The scan operation supports prefix-based range queries, sorting results lexicographically and respecting a limit parameter to prevent unbounded responses:

pub fn scan(&self, prefix: &str, limit: i32) -> Vec<(String, String)> {
    let mut results: Vec<(String, String)> = self.data.iter()
        .filter(|(k, _)| k.starts_with(prefix))
        .map(|(k, v)| (k.clone(), v.clone()))
        .collect();
    results.sort_by(|a, b| a.0.cmp(&b.0));
    if limit > 0 {
        results.truncate(limit as usize);
    }
    results
}

Design Discussion

The write-ahead log pattern provides a strong durability guarantee: data is on disk before the write is acknowledged.
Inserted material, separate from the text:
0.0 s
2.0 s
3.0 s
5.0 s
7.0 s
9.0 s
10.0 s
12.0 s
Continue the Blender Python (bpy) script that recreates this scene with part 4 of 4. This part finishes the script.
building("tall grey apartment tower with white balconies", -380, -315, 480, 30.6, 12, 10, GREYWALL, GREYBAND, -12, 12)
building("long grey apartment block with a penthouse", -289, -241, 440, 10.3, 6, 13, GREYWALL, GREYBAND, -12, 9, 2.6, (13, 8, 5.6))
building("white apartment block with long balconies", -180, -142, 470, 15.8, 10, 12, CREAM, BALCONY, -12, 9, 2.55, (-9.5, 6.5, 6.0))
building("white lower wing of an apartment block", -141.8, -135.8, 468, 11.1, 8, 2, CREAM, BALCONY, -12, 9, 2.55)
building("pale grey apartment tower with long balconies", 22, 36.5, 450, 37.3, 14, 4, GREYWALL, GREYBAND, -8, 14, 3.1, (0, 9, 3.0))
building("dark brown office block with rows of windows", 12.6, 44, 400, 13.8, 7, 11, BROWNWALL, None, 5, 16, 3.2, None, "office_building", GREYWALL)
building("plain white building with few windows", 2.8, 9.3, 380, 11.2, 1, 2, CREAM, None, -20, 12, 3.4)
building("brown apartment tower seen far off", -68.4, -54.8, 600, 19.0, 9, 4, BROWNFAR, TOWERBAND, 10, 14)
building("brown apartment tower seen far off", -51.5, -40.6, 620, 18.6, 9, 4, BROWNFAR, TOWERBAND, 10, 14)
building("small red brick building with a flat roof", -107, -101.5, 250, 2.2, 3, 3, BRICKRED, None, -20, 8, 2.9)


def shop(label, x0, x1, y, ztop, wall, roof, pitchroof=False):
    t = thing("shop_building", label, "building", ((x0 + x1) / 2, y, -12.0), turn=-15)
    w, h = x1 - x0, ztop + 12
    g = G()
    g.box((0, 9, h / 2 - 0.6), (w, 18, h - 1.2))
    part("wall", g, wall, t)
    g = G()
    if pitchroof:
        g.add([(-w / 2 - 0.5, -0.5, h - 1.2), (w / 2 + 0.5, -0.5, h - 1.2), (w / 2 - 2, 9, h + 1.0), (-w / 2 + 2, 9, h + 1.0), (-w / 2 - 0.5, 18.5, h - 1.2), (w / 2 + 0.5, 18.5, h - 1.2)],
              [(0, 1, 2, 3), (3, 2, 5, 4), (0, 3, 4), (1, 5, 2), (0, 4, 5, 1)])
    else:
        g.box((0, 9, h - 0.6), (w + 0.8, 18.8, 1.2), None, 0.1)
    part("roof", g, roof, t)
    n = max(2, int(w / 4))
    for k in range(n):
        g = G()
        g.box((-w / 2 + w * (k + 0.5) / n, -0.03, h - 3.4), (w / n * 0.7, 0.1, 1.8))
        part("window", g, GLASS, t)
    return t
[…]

However, our implementation writes to a single file on a single disk. A production storage service would replicate data across multiple servers to survive disk and machine failures. Techniques like chain replication or consensus-based replication (using a protocol like Raft or Paxos) can provide this.

The in-memory HashMap provides O(1) reads but limits the total data size to available memory. For larger datasets, storage engines use on-disk data structures like LSM trees (Log-Structured Merge trees) or B-trees that can store far more data than fits in memory while still providing fast reads through caching and indexing.

Compaction is a form of garbage collection for the WAL. Without it, the log would grow without bound, making recovery slower over time. The compaction threshold of 1,000 operations represents a trade-off: more frequent compaction keeps the WAL small but consumes more I/O; less frequent compaction reduces I/O but risks longer recovery times.

The scan operation's prefix-based filtering is a versatile primitive. It enables patterns like namespacing (all keys for a user under user:{id}:), range queries (all entries in a time window), and enumeration (listing all keys in a collection). Our highlight system uses this pattern to store per-user, per-page highlights under keys like hl:{user_id}:{page_slug}.